> **What to produce**
For the data below, work out how many lines contain the word "from" and supply only that number.

> **Data section**
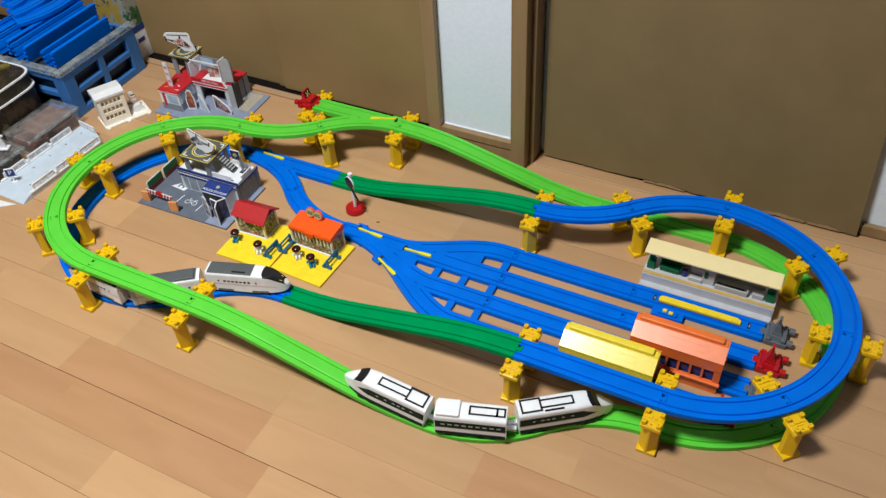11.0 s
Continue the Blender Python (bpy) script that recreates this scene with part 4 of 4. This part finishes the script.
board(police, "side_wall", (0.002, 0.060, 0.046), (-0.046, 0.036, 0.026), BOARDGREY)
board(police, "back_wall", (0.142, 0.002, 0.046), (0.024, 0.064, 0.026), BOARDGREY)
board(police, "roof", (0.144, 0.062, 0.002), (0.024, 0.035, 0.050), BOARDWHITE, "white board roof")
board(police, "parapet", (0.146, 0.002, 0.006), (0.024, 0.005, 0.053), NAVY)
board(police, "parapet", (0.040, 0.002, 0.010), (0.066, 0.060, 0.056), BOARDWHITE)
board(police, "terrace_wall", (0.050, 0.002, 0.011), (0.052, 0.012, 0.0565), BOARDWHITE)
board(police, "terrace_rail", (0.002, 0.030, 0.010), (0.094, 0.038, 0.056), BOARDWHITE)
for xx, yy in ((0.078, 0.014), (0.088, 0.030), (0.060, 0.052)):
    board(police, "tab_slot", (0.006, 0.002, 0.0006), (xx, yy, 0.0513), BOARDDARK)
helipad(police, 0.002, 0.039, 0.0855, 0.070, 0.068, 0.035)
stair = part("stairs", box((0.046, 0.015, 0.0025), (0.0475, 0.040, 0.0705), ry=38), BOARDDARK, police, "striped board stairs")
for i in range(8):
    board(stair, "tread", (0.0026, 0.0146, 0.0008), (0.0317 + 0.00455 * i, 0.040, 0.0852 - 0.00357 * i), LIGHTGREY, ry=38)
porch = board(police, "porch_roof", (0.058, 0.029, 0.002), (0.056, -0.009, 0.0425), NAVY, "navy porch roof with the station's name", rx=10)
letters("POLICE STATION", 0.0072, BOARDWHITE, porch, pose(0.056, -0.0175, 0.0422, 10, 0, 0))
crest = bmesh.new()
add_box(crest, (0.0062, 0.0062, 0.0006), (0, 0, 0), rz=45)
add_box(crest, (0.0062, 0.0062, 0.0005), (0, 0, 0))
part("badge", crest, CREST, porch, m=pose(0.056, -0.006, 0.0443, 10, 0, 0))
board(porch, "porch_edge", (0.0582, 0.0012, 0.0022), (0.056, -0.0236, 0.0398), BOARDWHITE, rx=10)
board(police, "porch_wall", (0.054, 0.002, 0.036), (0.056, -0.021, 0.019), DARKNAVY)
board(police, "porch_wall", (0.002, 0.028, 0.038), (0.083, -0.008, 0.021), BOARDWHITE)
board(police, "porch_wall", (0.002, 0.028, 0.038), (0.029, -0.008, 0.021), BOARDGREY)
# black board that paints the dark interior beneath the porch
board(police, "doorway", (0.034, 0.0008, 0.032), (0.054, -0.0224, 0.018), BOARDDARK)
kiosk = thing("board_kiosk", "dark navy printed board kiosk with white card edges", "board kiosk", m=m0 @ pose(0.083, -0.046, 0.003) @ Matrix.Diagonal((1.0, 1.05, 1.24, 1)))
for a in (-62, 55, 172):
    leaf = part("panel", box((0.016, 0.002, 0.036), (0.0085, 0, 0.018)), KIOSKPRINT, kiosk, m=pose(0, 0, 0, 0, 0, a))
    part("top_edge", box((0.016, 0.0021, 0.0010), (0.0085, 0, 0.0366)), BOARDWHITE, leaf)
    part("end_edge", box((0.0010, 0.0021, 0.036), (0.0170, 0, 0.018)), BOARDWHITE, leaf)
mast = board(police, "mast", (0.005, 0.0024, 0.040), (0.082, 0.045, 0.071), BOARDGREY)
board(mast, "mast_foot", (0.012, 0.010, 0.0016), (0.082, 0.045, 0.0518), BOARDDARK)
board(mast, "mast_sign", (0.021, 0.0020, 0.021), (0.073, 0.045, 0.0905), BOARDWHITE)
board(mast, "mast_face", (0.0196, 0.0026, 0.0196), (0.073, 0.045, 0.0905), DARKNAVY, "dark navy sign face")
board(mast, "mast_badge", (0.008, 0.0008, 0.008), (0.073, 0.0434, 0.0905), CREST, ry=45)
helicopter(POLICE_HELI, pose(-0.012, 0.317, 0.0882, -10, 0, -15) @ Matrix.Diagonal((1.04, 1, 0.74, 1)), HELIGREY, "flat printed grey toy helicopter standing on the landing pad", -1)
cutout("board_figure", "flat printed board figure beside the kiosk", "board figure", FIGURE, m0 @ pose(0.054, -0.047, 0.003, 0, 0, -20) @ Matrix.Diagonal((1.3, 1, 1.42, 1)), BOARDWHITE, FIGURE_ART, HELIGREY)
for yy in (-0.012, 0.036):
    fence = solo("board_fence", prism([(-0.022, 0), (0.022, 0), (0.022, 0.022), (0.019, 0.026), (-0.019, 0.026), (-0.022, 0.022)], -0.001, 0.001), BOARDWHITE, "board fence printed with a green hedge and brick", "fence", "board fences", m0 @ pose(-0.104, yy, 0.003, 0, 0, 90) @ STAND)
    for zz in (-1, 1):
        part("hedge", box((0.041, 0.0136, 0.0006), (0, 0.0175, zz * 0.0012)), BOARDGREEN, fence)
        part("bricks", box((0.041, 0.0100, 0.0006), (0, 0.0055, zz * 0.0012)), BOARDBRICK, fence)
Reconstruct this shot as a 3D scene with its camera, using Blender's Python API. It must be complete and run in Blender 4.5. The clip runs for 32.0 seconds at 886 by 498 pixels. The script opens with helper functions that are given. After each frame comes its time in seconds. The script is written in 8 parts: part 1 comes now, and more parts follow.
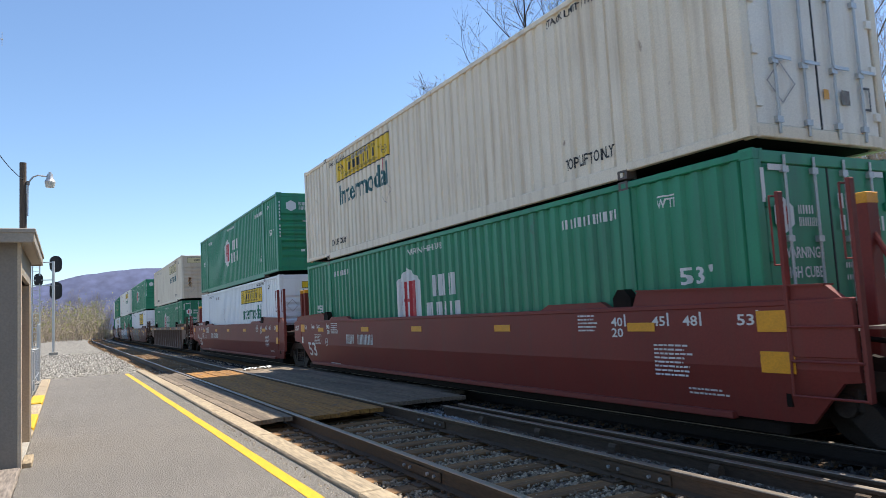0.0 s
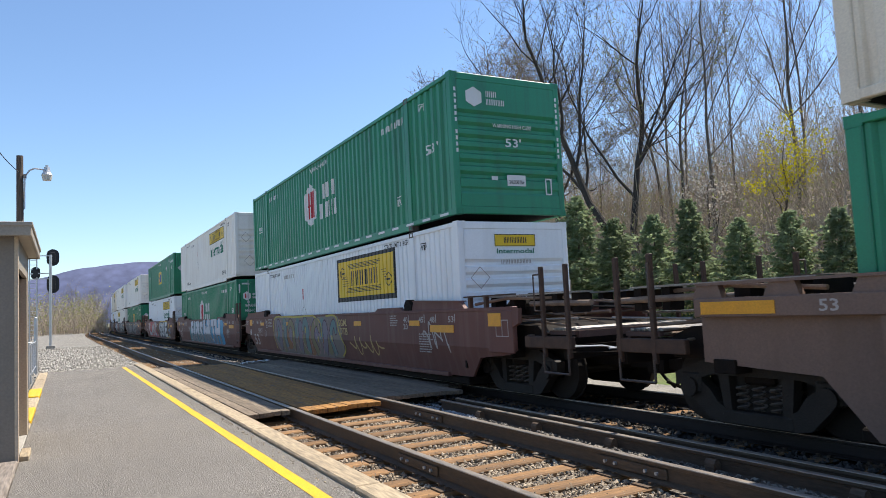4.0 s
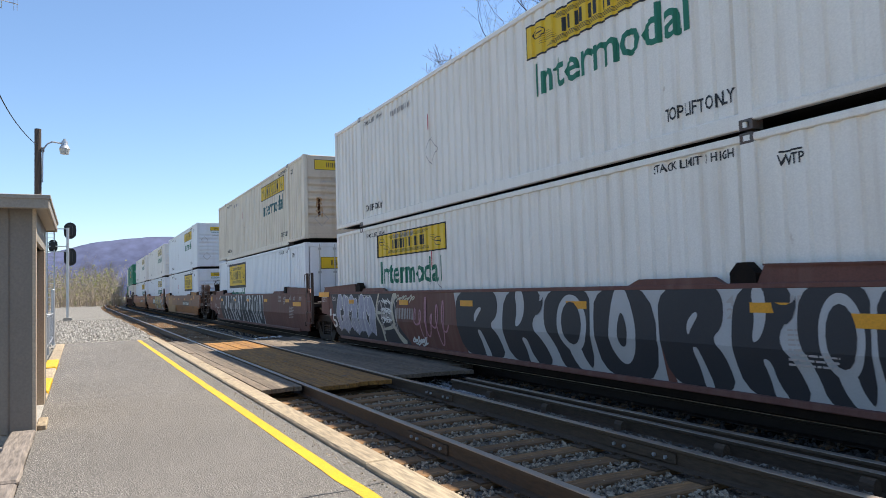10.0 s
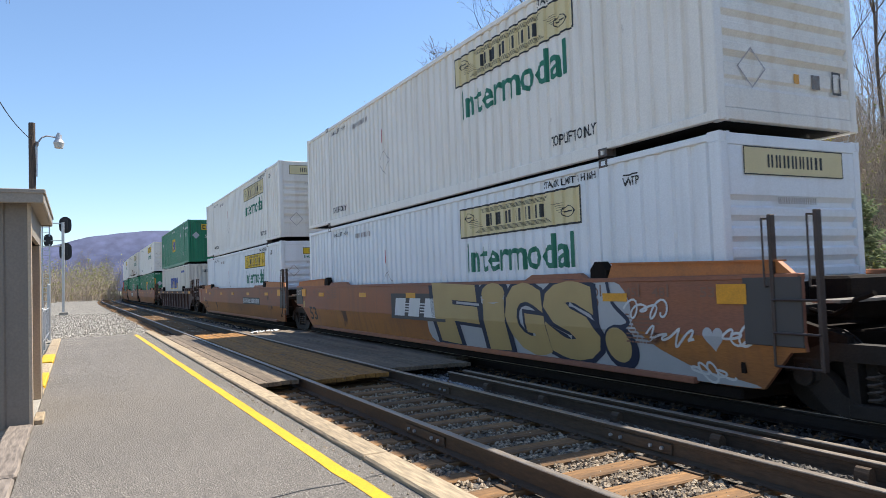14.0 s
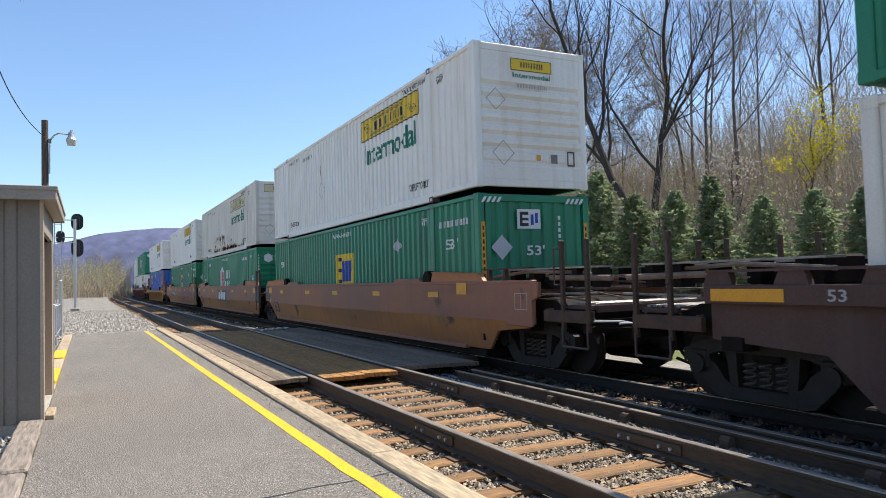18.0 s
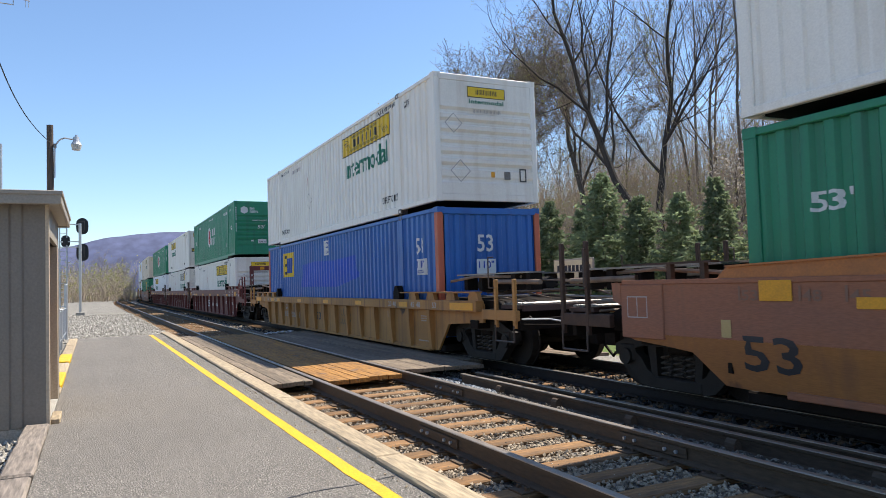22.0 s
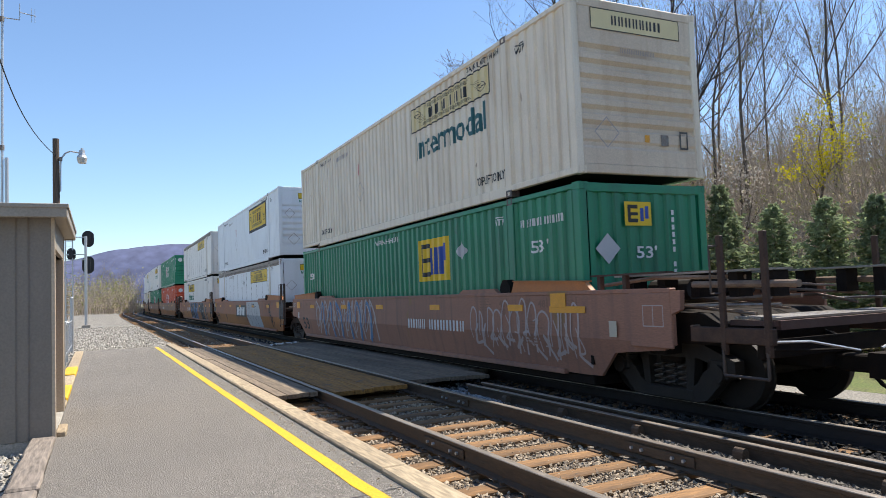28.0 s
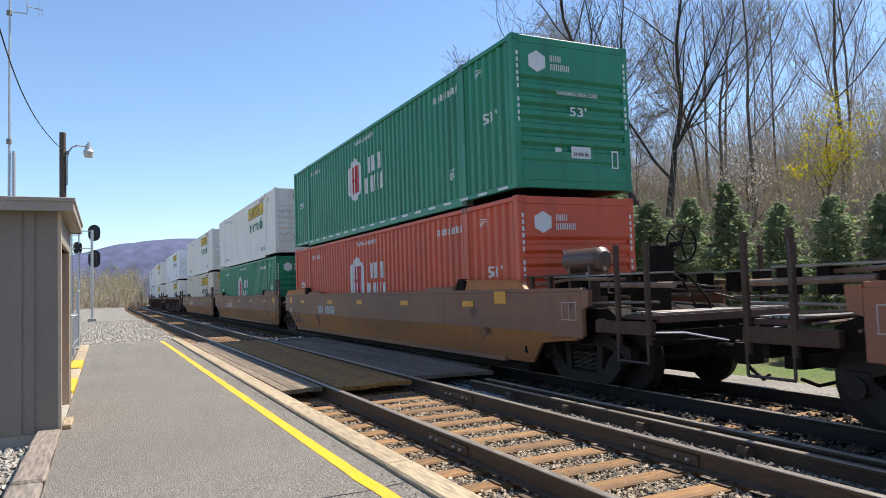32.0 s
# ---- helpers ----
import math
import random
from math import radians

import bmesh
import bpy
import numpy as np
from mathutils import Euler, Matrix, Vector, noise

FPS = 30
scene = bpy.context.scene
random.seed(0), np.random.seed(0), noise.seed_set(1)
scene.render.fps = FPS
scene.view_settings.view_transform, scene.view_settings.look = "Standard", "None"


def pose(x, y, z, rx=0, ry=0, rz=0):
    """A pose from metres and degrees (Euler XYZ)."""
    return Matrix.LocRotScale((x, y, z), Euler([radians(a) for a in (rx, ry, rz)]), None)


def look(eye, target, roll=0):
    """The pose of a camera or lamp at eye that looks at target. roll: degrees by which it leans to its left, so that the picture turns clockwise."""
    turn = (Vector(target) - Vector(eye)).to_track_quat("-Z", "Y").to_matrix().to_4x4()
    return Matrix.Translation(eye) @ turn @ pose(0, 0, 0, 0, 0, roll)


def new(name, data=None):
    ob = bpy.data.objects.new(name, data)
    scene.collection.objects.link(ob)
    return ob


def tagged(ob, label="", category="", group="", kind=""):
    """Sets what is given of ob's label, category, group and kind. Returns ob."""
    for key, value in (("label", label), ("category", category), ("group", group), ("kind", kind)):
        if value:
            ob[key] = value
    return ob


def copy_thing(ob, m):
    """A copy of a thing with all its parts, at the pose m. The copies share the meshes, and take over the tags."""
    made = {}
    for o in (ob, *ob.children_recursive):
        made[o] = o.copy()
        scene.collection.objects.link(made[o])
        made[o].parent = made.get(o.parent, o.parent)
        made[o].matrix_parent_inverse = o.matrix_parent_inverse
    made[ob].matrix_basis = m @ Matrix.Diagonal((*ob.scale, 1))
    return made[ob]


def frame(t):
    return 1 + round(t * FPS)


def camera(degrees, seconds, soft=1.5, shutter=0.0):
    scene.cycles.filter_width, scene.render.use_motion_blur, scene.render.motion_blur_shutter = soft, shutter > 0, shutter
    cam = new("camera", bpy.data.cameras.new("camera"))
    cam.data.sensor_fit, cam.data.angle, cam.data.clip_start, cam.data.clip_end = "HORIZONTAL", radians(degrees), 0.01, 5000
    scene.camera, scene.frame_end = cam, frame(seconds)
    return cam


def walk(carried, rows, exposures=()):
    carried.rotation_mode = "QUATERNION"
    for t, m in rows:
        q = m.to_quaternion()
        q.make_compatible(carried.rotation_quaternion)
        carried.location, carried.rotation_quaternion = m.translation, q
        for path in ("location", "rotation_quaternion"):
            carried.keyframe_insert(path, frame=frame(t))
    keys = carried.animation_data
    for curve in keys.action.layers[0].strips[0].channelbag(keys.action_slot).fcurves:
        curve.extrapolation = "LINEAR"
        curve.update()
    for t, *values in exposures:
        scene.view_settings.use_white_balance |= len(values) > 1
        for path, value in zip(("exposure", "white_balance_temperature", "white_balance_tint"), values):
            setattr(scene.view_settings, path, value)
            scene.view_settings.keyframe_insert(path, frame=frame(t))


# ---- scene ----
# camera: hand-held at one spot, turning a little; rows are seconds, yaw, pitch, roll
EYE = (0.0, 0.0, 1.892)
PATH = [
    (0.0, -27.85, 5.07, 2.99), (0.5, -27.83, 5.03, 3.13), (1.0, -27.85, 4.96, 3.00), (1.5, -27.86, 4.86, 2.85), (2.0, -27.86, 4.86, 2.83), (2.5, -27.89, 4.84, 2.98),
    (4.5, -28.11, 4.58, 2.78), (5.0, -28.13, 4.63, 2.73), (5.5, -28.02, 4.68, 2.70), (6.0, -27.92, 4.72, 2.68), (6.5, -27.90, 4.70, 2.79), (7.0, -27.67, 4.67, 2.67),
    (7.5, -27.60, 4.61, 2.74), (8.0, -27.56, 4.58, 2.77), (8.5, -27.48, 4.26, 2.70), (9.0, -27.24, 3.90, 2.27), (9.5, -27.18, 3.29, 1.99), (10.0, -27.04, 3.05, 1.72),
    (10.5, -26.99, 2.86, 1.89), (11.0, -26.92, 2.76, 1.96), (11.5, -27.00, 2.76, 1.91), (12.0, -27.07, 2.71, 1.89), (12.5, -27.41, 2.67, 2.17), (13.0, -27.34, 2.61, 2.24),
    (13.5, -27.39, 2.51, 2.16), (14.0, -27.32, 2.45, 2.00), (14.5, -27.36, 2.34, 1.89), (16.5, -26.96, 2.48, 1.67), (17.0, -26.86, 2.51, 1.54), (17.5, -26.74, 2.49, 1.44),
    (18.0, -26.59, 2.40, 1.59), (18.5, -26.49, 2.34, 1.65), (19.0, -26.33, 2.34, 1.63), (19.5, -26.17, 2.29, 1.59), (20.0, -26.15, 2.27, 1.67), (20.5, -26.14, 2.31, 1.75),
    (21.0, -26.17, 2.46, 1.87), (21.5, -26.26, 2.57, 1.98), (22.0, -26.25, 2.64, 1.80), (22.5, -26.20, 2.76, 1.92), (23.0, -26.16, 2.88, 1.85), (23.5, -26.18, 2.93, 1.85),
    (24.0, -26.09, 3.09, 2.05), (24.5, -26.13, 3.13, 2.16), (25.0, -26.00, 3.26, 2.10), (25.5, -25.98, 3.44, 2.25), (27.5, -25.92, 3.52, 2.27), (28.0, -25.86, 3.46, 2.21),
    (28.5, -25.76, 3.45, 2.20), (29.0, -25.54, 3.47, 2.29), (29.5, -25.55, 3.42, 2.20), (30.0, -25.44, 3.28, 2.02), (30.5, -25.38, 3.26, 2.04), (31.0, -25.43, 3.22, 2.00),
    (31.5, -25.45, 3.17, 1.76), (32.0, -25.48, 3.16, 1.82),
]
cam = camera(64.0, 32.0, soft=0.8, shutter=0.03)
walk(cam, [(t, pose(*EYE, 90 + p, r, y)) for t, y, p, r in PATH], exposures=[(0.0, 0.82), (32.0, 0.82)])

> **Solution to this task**
3